Sales of imported light passenger vehicles in South Korea increased by over 41% to 27,350 in June 2020 from 19,386 units in the same month of last year, according to member data released by the Korea Automobile Importers & Distributors Association (KAIDA).

This was in line with the strong performance last month by the country's main domestic vehicle manufacturers, which saw their combined sales also rise by 41% to 176,468 units.

Consumers have shrugged off concerns over the global COVID-19 pandemic and helped the market recover from the weak first quarter when vehicle manufacturers were forced to close plants due to supply chain disruptions and efforts to limit the spread of the disease.

Sales of imported vehicles in the first six months of 2020 were up by over 17% at 128,236 units from 109,314 units a year earlier, with German brands selling a combined 83,647 units – over 65% of the total.
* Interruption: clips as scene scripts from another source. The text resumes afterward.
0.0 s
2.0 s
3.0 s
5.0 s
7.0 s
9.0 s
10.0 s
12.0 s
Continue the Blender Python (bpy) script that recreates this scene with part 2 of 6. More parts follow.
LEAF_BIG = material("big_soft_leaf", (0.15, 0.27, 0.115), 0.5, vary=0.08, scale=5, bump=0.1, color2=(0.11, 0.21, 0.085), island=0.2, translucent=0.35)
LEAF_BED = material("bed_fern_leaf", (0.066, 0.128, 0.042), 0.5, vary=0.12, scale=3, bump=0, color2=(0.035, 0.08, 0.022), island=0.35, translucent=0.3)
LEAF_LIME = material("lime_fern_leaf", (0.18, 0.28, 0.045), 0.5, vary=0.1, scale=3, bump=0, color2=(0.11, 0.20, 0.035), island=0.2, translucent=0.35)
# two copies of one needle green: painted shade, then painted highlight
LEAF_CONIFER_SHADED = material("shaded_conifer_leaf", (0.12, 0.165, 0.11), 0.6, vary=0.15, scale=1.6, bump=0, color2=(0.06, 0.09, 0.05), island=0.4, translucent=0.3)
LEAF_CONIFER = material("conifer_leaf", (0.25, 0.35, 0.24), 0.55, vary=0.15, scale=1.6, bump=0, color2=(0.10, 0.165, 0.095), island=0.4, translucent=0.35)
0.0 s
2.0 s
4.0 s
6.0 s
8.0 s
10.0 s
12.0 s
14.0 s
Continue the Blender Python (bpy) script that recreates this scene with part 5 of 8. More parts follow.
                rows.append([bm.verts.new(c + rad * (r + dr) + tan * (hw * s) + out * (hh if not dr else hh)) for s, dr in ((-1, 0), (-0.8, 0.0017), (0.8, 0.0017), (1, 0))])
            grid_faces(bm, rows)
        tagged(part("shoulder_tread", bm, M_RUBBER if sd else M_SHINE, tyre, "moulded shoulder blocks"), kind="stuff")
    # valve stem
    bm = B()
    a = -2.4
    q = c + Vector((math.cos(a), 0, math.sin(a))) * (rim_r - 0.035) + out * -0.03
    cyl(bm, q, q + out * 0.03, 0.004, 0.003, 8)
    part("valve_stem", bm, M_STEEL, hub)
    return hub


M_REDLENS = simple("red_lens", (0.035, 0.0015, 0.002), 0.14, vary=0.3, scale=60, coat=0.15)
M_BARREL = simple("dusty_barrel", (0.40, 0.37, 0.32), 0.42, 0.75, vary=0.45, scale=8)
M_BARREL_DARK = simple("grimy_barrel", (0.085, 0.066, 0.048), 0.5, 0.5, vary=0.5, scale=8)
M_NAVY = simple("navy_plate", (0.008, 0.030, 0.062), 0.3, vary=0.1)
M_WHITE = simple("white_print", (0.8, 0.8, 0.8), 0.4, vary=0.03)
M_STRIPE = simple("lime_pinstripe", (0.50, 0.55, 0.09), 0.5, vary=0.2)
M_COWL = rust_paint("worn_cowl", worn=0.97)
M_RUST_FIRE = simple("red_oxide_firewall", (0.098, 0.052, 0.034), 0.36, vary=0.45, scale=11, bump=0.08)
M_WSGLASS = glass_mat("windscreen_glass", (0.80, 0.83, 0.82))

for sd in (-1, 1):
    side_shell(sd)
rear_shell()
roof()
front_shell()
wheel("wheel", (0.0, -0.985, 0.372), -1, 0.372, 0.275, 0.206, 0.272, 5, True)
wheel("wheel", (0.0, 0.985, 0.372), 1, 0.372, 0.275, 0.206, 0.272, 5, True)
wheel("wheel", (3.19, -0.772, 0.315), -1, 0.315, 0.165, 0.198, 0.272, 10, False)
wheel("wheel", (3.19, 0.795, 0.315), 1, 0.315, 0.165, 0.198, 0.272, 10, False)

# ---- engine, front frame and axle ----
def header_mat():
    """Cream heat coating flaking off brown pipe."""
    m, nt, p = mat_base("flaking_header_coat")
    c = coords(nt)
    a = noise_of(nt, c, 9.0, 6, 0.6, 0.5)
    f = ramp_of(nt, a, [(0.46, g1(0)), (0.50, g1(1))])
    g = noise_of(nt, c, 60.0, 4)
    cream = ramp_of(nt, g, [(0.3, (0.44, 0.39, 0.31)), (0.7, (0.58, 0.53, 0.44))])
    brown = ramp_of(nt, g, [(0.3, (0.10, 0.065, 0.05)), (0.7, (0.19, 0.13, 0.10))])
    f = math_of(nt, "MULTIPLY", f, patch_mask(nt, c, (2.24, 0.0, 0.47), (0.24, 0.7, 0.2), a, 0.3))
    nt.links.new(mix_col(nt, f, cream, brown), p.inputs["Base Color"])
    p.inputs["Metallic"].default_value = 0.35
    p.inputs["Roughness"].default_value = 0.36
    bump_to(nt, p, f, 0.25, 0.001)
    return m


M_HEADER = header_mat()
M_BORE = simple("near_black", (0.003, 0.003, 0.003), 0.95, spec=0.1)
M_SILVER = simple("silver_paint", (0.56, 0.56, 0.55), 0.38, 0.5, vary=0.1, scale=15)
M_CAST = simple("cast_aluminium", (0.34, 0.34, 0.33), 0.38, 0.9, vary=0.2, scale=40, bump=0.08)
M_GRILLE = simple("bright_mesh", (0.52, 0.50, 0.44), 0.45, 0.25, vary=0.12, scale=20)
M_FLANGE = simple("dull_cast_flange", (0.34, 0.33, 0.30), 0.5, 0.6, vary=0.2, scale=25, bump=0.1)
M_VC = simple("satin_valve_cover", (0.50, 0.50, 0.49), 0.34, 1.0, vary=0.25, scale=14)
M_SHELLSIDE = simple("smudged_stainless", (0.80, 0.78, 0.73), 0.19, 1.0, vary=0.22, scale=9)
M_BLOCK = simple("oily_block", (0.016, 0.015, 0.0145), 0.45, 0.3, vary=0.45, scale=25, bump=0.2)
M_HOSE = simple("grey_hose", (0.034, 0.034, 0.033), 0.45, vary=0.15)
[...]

Mercedes Benz remained the leading import brand in the first half of this year, with sales rising by over 30% to 36,368 units, followed by BMW with a more than 41% sales rise to 25,430 units as the company continued to recover from a damaging recall campaign in 2018.

Volkswagen has also made good progress in rebuilding its market presence, with six month sales up more than fourfold at 7,405 units, while Audi sales also jumped almost fourfold to 10,071 units as the brand rebounded strongly from a 46% decline in the first two months of the year.

Porsche sales were up by over 72% at 4,373 units in this period.

Japanese brands continued to suffer from the broad consumer boycott after a diplomatic spat broke out between the two countries last year as their combined sales fell by over 56% to 9,719 units in the first six months of the year.

Lexus was the best-selling Japanese brand in this period with 3,597 deliveries, down over 57% year on year.

Nissan Motor in May said it would withdraw from South Korea by the end of 2020 as part of a global restructuring plan which includes a refocus on larger, more profitable countries.

The automaker also cited anti-Japanese sentiment as one of the reasons for quitting South Korea.

Tesla said it sold 7,079 vehicles in South Korea in the first half of the year compared with 422 units in the same period of last year, reflecting strong demand for the Model 3.